Greater food value, economically viable, local resource material: these features make flour production at the Community Education and Training Centre (CETC) anything but ‘run-of-the-mill’.
“We have been working with women at the grassroots level, showing them how to make flour from kumala, breadfruit, dalo and cassava - homemade flour from homegrown crops - instead of being dependant upon imported flour, which may be expensive, or unavailable in more remote places,” said Dr Lia Maka, Head of CETC.
“We try to encourage people to plant these crops in their back yard to use for their own benefit as a part of the training in Food and Nutrition.”
As many as 36 women at a time, from 22 Pacific Island Countries and Territories, attend the seven-month courses that are held once a year at CETC in Narere, on the outskirts of Suva City, Fiji. CETC is a part of the Secretariat of the Pacific Community (SPC) Education, Training and Human Development Division. .
The women, who are first selected for the course by their governments and then short-listed for final selection by the CETC management team, also tend their own gardens at CETC for the Integrated Agriculture segment of their studies, growing the dalo, cassava and kumala that will be made into flour.
Once the crops are ready for harvesting, they are collected, cleaned, and cut into very thin slices. These chips are then placed in a large, outdoors container with a hard, clear plastic cover, a solar food drier.

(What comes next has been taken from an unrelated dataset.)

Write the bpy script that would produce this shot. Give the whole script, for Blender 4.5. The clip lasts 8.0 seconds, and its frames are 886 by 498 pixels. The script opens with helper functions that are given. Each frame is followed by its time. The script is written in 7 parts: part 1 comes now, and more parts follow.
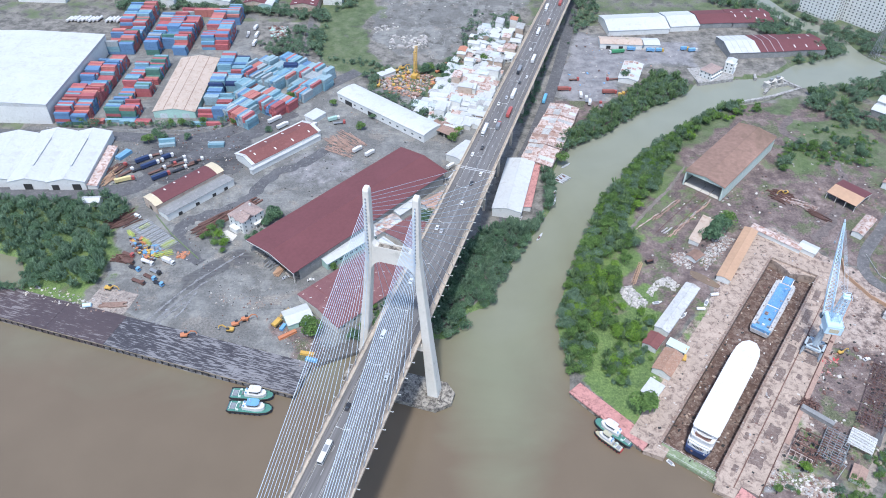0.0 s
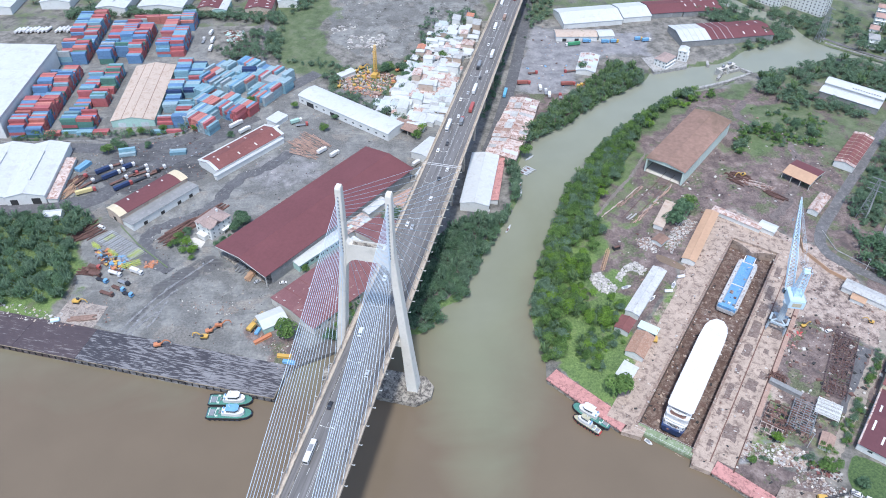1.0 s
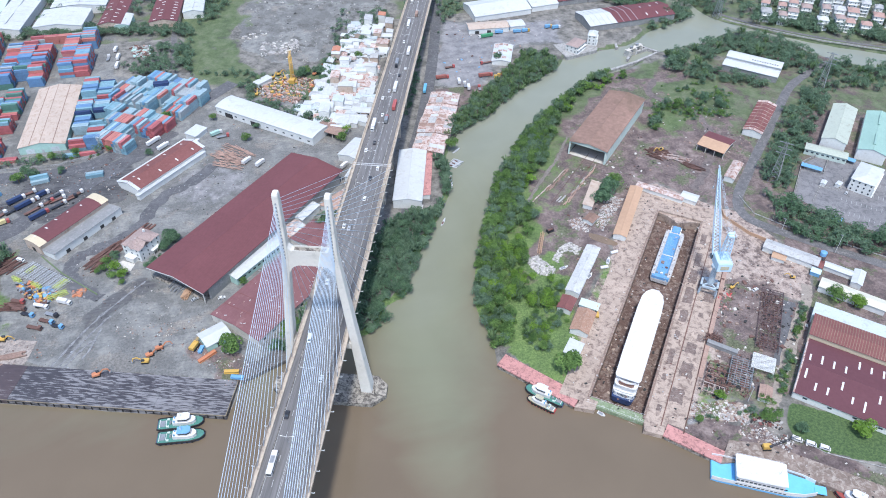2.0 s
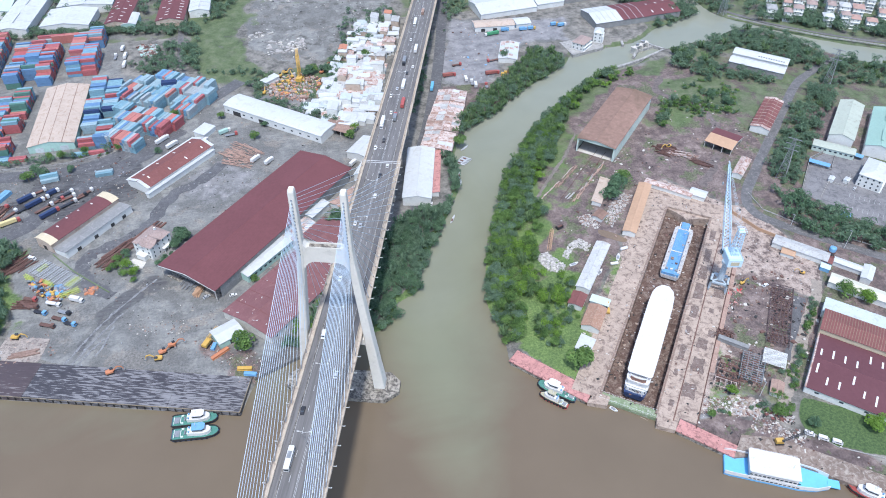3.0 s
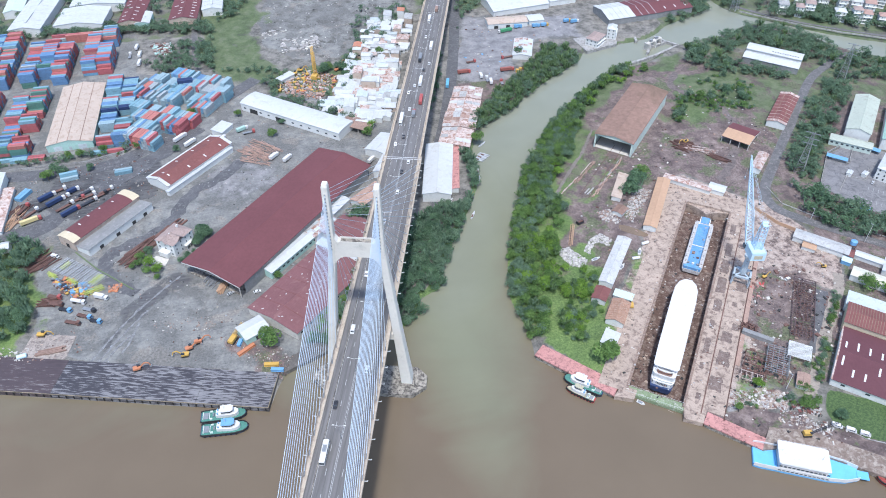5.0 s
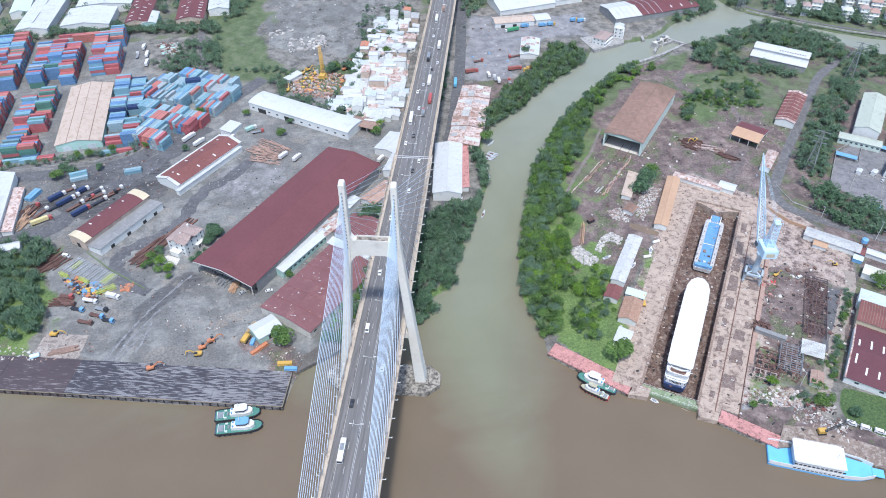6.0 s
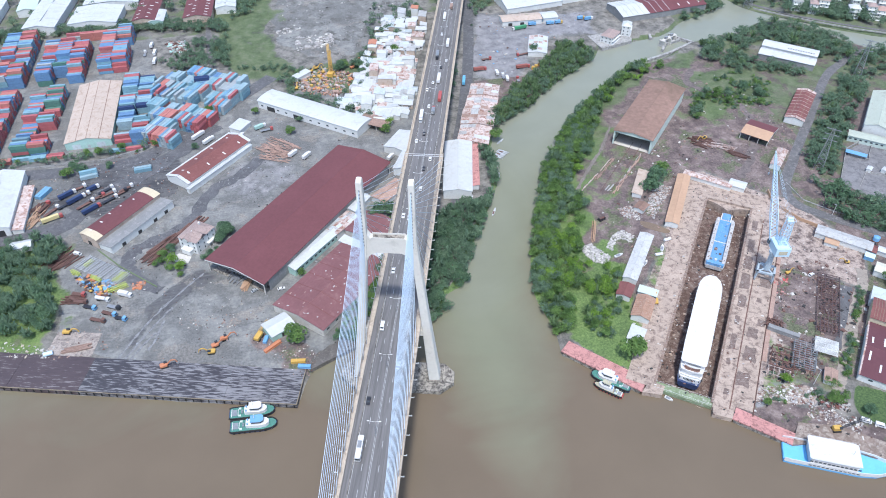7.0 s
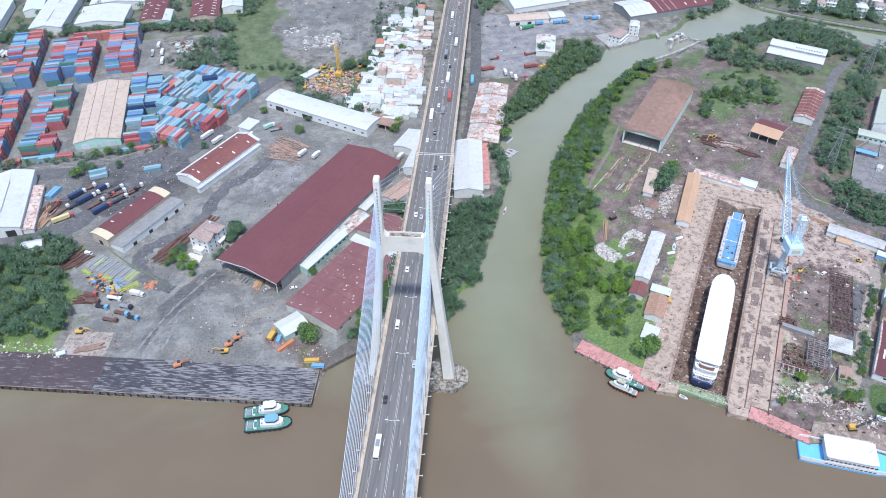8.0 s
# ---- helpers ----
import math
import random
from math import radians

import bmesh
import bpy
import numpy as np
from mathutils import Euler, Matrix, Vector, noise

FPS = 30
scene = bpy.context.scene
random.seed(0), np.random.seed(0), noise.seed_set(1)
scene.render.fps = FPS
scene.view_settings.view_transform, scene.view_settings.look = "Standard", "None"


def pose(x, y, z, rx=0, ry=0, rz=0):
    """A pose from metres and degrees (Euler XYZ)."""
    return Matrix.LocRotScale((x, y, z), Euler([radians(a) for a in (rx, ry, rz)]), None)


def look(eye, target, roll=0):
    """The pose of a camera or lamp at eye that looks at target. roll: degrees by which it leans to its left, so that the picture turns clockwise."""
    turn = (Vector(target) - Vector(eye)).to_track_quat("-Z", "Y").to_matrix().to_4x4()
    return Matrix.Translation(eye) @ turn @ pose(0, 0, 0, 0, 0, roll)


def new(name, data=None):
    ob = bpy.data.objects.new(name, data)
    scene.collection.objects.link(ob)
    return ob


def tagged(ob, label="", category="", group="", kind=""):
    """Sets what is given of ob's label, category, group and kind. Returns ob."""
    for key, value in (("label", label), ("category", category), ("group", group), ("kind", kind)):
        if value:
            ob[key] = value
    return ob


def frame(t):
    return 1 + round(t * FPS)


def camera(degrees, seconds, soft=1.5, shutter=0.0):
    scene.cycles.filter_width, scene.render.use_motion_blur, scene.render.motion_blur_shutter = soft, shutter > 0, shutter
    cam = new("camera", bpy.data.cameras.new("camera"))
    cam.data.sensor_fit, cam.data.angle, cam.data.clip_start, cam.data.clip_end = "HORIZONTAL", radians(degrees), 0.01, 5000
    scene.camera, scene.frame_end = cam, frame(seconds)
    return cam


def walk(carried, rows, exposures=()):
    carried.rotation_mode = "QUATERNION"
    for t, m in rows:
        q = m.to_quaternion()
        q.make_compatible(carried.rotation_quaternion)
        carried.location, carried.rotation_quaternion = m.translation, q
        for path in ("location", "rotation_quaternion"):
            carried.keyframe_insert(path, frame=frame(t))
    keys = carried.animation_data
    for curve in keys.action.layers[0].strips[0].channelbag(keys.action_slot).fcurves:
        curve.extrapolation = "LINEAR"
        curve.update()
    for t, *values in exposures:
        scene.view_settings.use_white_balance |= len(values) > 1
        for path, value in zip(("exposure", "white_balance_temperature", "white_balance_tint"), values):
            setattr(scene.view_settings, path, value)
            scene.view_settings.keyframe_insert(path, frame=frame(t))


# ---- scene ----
cam = camera(62.6, 8.0, soft=1.0)
PATH = [
    (0, (0.701, 0.551, 324.530), (0.7236, 2.0416, 323.1962), 1.10),
    (0.5, (-1.769, -1.374, 324.549), (-1.7448, 0.1171, 323.2156), 0.97),
    (0.7, (-2.520, -2.350, 324.850), (-2.4778, -0.8602, 323.5160), 0.86),
    (1, (-4.346, -3.482, 324.920), (-4.2227, -1.9963, 323.5865), 0.84),
    (1.2, (-5.776, -4.011, 324.722), (-5.5807, -2.5329, 323.3896), 0.77),
    (1.5, (-8.349, -4.770, 324.542), (-8.0553, -3.3071, 323.2099), 0.62),
    (1.7, (-9.990, -5.088, 324.430), (-9.6709, -3.6312, 323.0982), 0.58),
    (2.8, (-17.471, -6.030, 323.962), (-17.1505, -4.5733, 322.6295), 0.24),
    (3, (-18.928, -5.960, 323.926), (-18.6074, -4.5048, 322.5921), 0.22),
    (3.5, (-22.538, -5.927, 323.584), (-22.2167, -4.4717, 322.2503), 0.14),
    (4, (-26.169, -5.757, 323.286), (-25.8484, -4.3024, 321.9519), 0.07),
    (4.5, (-29.861, -5.496, 323.092), (-29.5403, -4.0421, 321.7567), -0.01),
    (6, (-41.022, -4.099, 322.165), (-40.6998, -2.6448, 320.8301), -0.15),
    (6.5, (-44.789, -3.357, 321.861), (-44.4663, -1.9042, 320.5254), -0.16),
    (7, (-48.535, -2.811, 321.538), (-48.2127, -1.3588, 320.2013), -0.17),
    (7.5, (-52.581, -2.013, 321.018), (-52.2570, -0.5599, 319.6823), -0.18),
    (8, (-56.259, -1.256, 320.522), (-55.9352, 0.1969, 319.1861), -0.19),
]
walk(cam, [(t, look(eye, target, roll)) for t, eye, target, roll in PATH], [(0.0, 0.85, 6000, 10), (8.0, 0.85, 6000, 10)])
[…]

In hot sunny weather, the slices will become dried chips half a day, but could take up to two or three days if it is cloudy.
The chips, which will keep for up to two years, are then ground into flour, using a Chinese-manufactured Disk Mill machine that turns a kilo of dalo, kumala or breadfruit chips into 900 grams, and cassava chips into 800 grams, of flour in two minutes.

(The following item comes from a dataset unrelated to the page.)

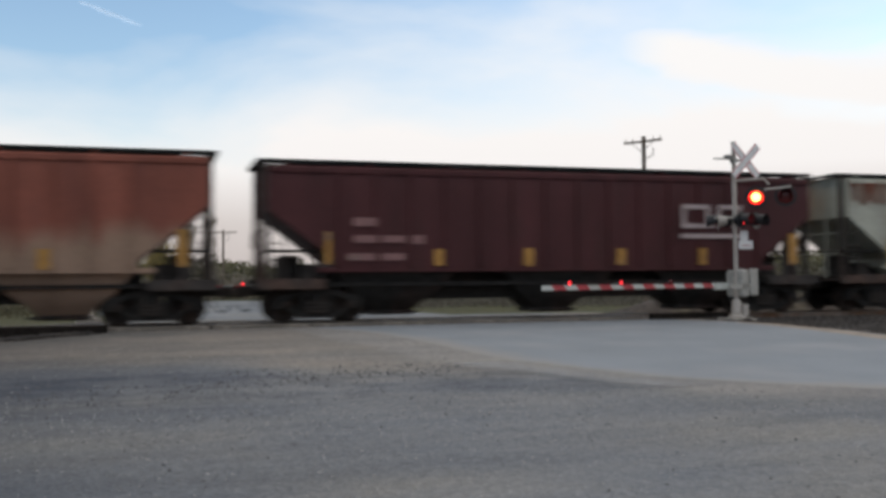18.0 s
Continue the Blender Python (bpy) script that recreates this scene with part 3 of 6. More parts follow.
def signal(at, label, near, top=5.0):
    s = thing("crossing_signal", at, label, "crossing signal", "signals at the crossing")
    d = top - 5.0
    part("foundation", boxes((-0.42, 0.42, -0.42, 0.42, -0.5, 0.02), bevel=0.03), CONCRETE, s)
    bm = bmesh.new()
    lathe_into(bm, [(0.24, 0.0), (0.24, 0.06), (0.15, 0.12), (0.13, 0.5), (0.085, 0.56)], n=12, axis="Z")
    box_into(bm, 0.1, 0.3, -0.18, 0.1, 0.05, 0.42, bevel=0.02)
    part("base_casting", bm, ALU, s, smooth=35)
    part("mast", rods(((0, 0, 0.4), (0, 0, top), 0.062), n=14), ALU, s, smooth=40)
    part("cap", rods(((0, 0, top), (0, 0, top + 0.04), 0.07), n=14), GALV, s)
    part("bell_bracket", rods(((0, 0, 4.55 + d), (-0.62, 0.1, 4.55 + d), 0.025)), GALV, s)
    bm = bmesh.new()
    lathe_into(bm, [(0.03, 0.0), (0.11, 0.02), (0.13, 0.09), (0.05, 0.12)], n=16, axis="Z", centre=(-0.18, 0.03, 4.55 + d))
    part("bell", bm, GALV, s, smooth=40)
    part("clamp", rods(((0, -0.075, 4.5 + d), (0, 0.075, 4.5 + d), 0.085), n=10), GALV, s)
    crossbuck(s, pose(0.33 if near else 0.0, -0.11, 4.5 + d), near, WHITE_SHEET if near else GALV)
    part("sign_bracket", boxes((-0.05, 0.4, -0.1, -0.075, 4.47 + d, 4.53 + d)), GALV, s)
    # plate with the number of tracks, shown as plain bars
    p = part("track_plate", boxes((-0.04 if not near else 0.06, 0.55 if near else 0.3, -0.09, -0.075, 1.98 + d * 0.8, 2.22 + d * 0.8), (0.12, 0.38, -0.09, -0.075, 2.22 + d * 0.8, 2.5 + d * 0.8)), WHITE_SHEET if near else GALV, s,
             "white plate below the lamps" if near else "")
    if near:
        part("plate_mark", boxes((0.16, 0.46, -0.095, -0.0905, 2.07, 2.095)), ARM_RED, p)
    return s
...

The same effect can also be achieved with a minimum of technology. Chips can be placed outside on mats in the sun and will dry within a week. These can be ground into flour using a mortar and pestle or lentil grinder, or by pounding in the same way that yaqona is prepared, and then sifted.
During the course, the women experiment with the homegrown flour, substituting it for wheat flour in familiar recipes, turning out cassava flour chocolate cakes or dalo flour pancakes.
“Apart from the economic advantages of making flour from home-grown crops, food prepared from these home grown flours have an enhanced nutritional value, especially breadfruit, which contains carbohydrate, fibre, vitamin B, potassium, iron, calcium, copper and magnesium,” said Dr Maka.
“They are also useful substitutes for people with wheat allergies or a gluten intolerance. And because the chips have a long shelf life, it is also possible for the women to teach others in their home communities how to provide food for their families, not only as apart of daily life, but also in times of extreme weather events such as flood, cyclone or drought.”
“The flour production is part of a food processing training module in the CETC’s Health and Nutrition course, which includes recipe and product development using appropriate technologies suitable for coping with climate change and/or natural disaster phenomena, increased costs of processed food, and changing livelihood demands in our fragile Pacific communities.”